Aim => Output the material exactly, but drop every image it holds.
..............................
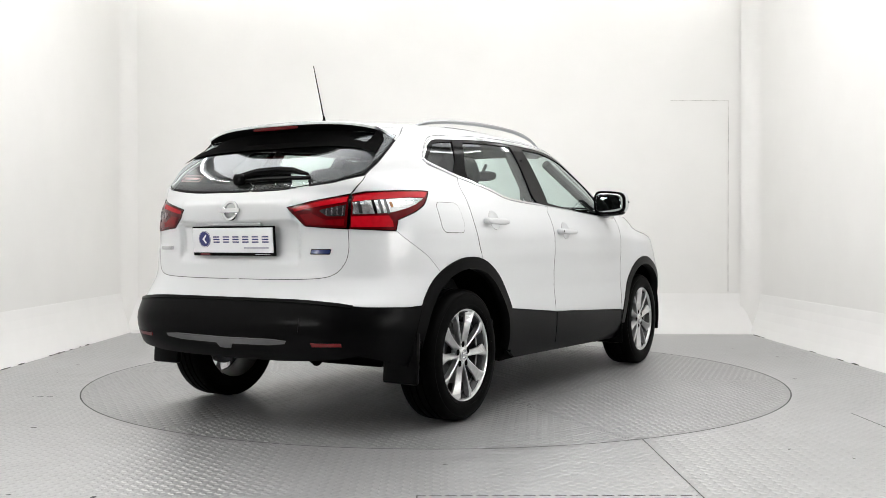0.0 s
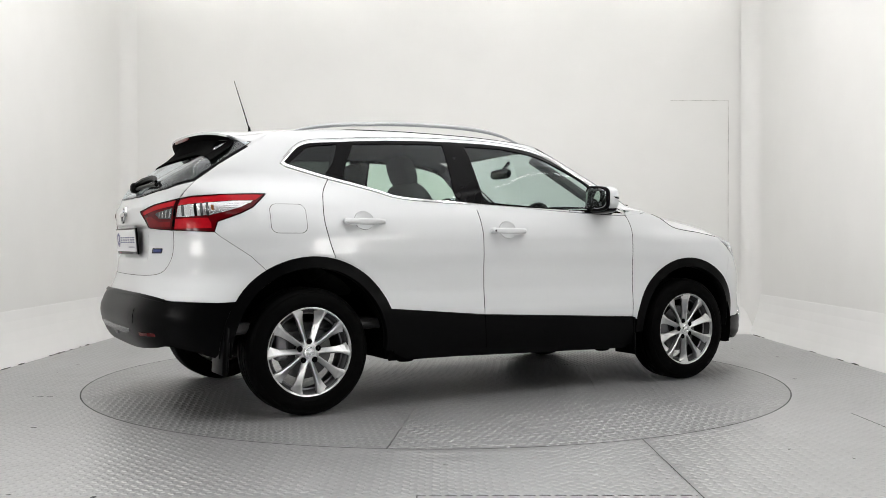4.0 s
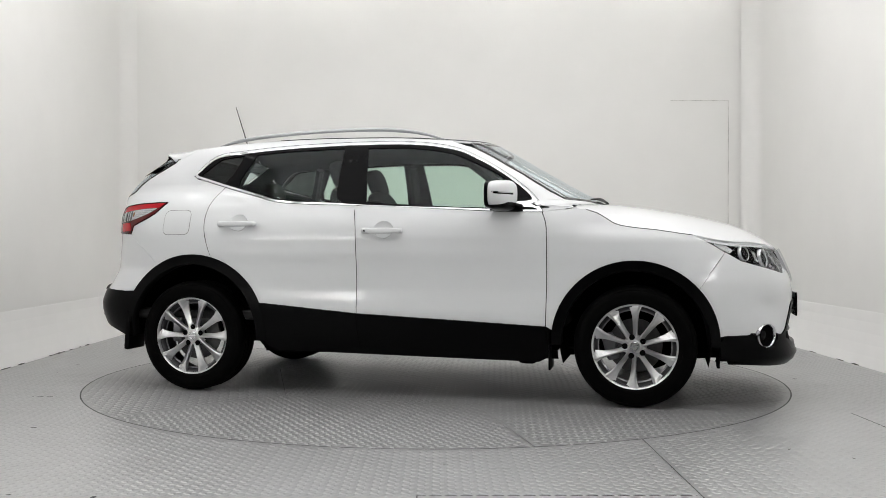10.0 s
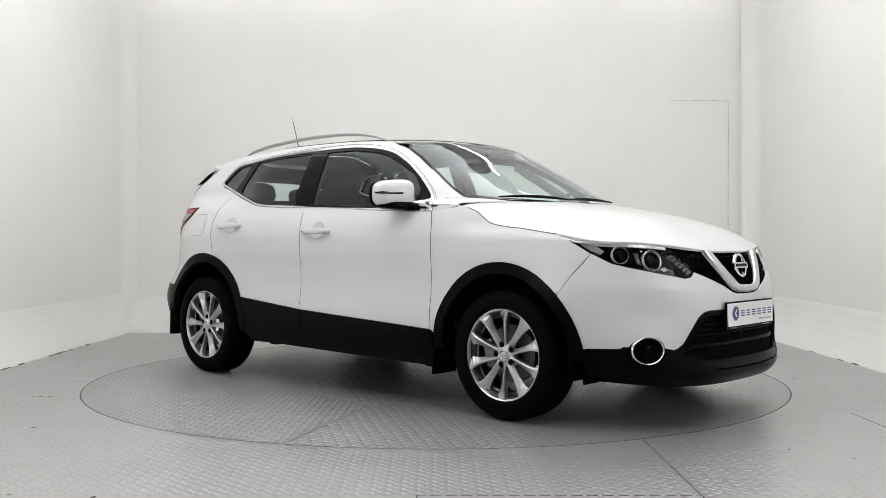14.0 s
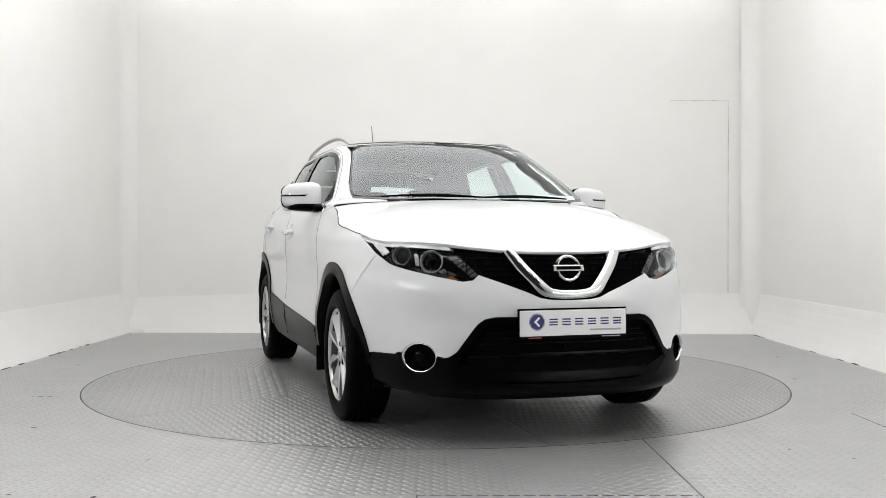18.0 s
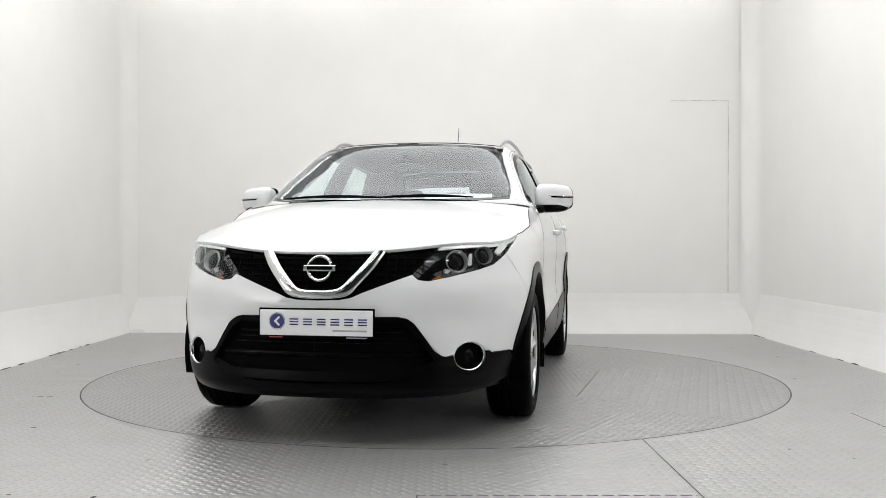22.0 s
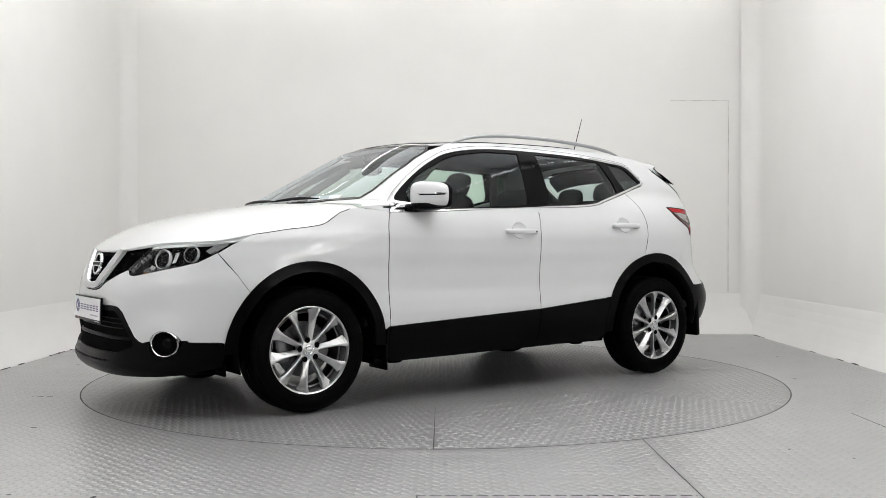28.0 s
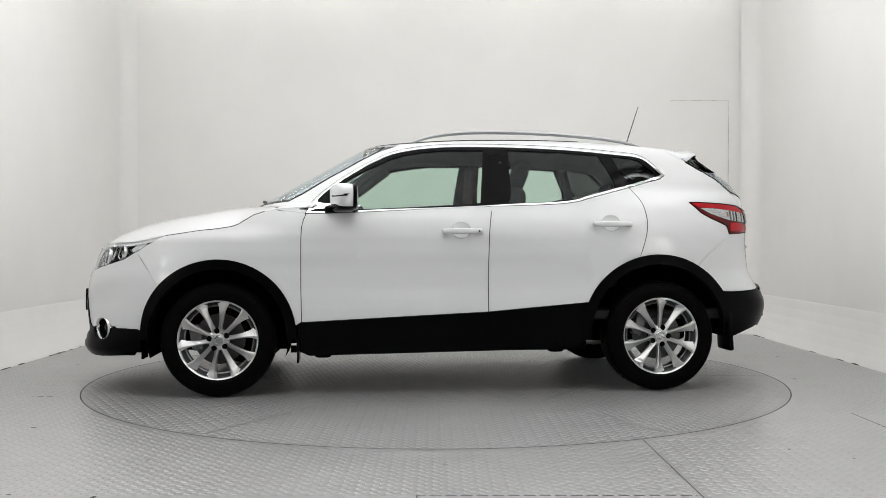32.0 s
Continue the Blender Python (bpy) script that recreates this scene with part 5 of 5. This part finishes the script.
..............................
The response =>
0.0 s
4.0 s
10.0 s
14.0 s
18.0 s
22.0 s
28.0 s
32.0 s
Continue the Blender Python (bpy) script that recreates this scene with part 5 of 5. This part finishes the script.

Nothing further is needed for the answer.